Dreux Valenti feels her pain. The long time Orange County prep track coach ran at USC some three decades ago, and daughter Whitney is currently a redshirt junior distance runner on the Buffs’ cross country squad.

“The biggest disappointment is (that) the Pac-12 is so storied,” the elder Valenti said. “After this year, I will never be watching Pac-12 basketball on ESPN and hear Bill Walton say, ‘The Conference of Champions’ 112 times. That’s something that’s just going to be a memory now.”

CU women’s soccer coach Danny Sanchez said handwringing over the Buffs’ decision to turn away from Los Angeles, the Bay, Portland and Seattle and toward the eastern three-quarters of the country was a “first-world problem.” Especially given CU’s status over the last 12 years as the most eastern outpost of the old Pac-12.

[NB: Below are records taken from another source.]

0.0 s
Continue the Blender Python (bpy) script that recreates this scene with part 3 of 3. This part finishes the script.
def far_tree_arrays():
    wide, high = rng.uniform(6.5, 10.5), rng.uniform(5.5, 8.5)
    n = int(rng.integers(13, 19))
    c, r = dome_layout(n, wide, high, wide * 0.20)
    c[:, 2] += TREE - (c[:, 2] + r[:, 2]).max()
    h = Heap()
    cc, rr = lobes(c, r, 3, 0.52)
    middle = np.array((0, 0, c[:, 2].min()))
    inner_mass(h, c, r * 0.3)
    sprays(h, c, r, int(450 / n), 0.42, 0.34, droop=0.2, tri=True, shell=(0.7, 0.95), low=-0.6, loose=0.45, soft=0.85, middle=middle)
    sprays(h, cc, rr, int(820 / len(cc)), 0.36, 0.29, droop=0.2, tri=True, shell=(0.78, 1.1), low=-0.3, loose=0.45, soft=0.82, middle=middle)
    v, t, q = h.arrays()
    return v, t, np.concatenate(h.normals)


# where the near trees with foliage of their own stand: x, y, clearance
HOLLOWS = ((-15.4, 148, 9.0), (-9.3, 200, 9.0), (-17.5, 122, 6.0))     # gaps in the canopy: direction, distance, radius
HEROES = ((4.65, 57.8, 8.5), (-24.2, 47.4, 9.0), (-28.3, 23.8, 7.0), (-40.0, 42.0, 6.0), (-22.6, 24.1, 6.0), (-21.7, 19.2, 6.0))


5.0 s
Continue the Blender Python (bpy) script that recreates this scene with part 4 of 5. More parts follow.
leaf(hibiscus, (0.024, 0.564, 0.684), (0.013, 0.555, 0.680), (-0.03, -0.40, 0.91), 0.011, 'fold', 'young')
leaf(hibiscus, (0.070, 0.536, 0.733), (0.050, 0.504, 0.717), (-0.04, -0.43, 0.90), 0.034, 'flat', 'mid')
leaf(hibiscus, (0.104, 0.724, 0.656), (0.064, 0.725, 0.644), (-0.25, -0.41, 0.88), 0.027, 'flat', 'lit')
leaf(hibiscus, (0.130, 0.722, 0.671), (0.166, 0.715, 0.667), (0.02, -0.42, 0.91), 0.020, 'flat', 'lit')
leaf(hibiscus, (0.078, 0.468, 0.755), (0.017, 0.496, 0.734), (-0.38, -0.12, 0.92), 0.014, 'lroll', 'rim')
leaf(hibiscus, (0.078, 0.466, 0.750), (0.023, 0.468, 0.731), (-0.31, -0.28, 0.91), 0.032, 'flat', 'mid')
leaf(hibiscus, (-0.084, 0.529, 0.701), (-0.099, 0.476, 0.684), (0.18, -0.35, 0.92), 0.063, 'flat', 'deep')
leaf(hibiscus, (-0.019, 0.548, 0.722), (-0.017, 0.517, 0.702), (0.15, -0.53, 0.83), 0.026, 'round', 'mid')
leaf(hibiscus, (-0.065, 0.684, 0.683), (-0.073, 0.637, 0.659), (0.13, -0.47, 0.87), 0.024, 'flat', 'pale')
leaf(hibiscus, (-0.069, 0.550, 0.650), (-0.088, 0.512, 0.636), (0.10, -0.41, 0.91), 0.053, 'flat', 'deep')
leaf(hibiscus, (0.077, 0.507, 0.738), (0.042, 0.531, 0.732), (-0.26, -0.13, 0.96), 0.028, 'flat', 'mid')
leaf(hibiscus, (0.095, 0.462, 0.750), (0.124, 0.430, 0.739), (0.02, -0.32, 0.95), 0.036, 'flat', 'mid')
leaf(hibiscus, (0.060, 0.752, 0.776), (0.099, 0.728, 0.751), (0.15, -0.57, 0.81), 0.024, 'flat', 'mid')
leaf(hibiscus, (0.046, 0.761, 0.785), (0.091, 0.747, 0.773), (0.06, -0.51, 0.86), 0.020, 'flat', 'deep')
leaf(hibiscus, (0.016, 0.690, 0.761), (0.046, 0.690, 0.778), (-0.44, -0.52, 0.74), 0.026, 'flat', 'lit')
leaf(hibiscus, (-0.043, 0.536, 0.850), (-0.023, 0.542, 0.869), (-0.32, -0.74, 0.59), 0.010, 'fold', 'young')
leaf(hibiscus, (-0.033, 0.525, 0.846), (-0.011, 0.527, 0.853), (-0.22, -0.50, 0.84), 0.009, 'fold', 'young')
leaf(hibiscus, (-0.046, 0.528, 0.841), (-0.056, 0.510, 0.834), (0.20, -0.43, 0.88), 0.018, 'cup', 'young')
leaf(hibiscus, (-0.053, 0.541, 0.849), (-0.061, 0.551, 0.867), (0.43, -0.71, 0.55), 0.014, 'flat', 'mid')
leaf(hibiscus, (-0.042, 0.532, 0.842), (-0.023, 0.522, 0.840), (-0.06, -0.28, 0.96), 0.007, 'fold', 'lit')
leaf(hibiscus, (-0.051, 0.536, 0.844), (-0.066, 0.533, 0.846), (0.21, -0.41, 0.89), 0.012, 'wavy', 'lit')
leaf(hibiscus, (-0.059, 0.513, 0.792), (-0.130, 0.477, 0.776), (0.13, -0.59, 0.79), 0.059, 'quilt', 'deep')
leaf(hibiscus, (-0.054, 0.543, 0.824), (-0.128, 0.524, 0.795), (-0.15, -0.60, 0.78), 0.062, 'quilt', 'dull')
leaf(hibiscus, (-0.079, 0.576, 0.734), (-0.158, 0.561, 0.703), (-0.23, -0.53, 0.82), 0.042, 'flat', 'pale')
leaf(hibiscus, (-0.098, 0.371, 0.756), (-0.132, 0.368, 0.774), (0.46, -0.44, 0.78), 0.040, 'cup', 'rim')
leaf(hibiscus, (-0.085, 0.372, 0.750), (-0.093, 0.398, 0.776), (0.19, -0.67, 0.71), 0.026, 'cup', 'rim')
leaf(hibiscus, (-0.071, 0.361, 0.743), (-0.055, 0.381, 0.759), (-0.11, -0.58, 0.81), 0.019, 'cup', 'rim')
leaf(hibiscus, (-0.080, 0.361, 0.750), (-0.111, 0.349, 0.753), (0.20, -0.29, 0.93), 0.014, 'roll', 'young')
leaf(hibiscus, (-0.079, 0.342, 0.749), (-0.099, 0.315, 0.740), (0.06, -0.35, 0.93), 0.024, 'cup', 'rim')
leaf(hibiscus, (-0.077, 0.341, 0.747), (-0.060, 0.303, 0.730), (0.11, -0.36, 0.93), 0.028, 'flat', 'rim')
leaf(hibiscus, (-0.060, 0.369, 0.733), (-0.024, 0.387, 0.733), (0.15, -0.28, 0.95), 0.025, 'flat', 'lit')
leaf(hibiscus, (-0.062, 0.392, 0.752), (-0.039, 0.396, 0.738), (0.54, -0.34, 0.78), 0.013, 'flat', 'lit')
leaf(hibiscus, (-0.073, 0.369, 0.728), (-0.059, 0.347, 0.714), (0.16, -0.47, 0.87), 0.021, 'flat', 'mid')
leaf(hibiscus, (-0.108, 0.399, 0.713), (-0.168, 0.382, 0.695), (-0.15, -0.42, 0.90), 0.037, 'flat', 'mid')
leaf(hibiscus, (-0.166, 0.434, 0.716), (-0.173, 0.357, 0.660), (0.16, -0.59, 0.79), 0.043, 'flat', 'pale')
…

“As far as moving into the Big 12, everybody’s talking about the travel, travel, travel,” the coach said. “We take a charter bus to DIA. We take almost all these non-stop flights to the (destination). We get picked up on a charter bus and (stay at) this super nice Marriott where we get our dinner, and we play.

“And, you know, we always joke when (CU was) in the Big 12 before, (it was) in the (Midwest), when we’re in the Pac-12, we’re in the west, and now we’re back in the Midwest. And Boulder hasn’t moved an inch.

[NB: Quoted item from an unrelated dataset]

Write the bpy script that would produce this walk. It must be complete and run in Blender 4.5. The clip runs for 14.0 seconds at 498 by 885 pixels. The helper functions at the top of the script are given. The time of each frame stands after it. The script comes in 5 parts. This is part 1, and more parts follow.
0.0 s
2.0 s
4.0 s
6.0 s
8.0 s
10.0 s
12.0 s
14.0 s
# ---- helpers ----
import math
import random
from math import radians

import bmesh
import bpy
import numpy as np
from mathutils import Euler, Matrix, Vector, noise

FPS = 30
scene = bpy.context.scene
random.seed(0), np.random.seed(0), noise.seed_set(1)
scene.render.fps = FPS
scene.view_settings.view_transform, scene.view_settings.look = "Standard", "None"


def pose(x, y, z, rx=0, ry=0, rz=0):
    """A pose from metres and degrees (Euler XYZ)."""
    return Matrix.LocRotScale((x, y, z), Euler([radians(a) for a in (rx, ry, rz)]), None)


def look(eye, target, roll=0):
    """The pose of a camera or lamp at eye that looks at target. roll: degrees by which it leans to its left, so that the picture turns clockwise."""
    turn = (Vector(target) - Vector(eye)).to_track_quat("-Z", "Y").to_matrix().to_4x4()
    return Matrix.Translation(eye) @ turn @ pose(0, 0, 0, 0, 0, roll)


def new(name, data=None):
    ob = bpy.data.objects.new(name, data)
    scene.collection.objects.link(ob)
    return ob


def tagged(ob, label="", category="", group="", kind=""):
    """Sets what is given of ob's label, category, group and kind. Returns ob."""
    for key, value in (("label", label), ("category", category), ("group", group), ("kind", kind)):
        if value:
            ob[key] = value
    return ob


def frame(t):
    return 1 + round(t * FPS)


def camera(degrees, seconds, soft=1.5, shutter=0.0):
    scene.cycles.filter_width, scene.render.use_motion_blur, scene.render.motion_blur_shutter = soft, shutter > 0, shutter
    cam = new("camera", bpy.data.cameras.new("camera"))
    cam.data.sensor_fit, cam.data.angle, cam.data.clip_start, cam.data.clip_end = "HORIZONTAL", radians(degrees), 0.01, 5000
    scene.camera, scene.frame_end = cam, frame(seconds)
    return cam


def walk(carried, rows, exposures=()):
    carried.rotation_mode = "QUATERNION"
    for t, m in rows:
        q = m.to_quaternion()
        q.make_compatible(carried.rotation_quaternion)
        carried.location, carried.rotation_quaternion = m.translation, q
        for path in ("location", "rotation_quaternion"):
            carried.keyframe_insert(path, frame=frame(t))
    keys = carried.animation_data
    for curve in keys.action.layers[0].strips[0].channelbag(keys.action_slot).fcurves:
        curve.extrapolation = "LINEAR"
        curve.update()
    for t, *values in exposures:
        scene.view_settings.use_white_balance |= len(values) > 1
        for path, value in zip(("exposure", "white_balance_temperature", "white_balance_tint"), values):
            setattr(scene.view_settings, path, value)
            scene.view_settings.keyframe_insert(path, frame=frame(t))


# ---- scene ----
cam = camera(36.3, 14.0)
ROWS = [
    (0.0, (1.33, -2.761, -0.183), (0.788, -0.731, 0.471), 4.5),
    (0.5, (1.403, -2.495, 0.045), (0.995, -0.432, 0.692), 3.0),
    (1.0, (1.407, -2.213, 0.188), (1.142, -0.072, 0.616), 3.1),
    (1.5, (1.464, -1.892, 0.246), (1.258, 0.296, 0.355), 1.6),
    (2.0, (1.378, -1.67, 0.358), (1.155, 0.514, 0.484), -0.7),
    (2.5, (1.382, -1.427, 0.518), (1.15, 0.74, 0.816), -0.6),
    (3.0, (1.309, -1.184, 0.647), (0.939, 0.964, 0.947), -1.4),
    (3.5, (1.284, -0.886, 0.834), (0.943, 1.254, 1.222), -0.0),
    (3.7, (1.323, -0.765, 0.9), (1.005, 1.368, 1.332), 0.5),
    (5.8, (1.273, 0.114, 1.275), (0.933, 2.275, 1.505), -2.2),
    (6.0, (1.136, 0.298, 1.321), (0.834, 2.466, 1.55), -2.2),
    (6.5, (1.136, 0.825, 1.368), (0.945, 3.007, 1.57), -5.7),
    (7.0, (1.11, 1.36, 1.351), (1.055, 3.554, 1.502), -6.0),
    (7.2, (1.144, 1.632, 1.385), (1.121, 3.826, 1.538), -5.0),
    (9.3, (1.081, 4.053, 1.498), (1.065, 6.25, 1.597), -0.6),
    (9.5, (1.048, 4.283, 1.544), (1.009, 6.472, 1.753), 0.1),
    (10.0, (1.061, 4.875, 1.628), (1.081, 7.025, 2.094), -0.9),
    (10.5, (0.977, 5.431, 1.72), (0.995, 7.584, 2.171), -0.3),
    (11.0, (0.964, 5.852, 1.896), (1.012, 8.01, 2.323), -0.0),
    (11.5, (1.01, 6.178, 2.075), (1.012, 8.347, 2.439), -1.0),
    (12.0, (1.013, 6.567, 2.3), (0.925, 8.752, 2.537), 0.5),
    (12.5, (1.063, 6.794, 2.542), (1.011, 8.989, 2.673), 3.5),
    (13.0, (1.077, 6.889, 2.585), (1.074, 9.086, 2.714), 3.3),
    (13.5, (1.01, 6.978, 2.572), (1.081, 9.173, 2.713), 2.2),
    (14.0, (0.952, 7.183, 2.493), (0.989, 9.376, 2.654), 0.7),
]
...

“So if you really look at the travel, it’s not drastically different. And I think that there will be some excitement to go to different places and to play in different venues against different (opponents).”

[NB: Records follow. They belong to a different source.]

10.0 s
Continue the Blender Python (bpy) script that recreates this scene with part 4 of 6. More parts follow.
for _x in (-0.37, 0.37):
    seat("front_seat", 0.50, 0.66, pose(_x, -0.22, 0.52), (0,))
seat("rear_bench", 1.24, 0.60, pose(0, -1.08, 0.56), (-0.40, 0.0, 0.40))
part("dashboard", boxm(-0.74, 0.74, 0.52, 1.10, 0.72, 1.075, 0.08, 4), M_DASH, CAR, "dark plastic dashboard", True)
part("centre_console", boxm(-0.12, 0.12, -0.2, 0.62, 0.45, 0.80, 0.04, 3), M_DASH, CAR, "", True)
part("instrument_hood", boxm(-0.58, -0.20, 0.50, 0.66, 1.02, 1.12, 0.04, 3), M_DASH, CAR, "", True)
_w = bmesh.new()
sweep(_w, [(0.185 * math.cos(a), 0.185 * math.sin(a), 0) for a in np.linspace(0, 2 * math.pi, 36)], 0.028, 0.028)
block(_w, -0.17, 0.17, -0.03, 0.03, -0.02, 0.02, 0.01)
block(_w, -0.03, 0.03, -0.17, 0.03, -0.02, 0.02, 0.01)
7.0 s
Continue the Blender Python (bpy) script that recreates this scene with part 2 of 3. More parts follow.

Moschetti doesn’t fear change. Well, at least not as much as he does some of his credit card statements, potentially, down the road.

“We have some friends at TCU and we have some friends at Texas and …” Moschetti said.

He paused, chuckling softly.

“Wait. Texas is going to the SEC. So there goes that.

“I guess we’ll make new friends.”

New friends. New conferences. New rivals. New maps. New roads, long and windy, curling toward the sunrise.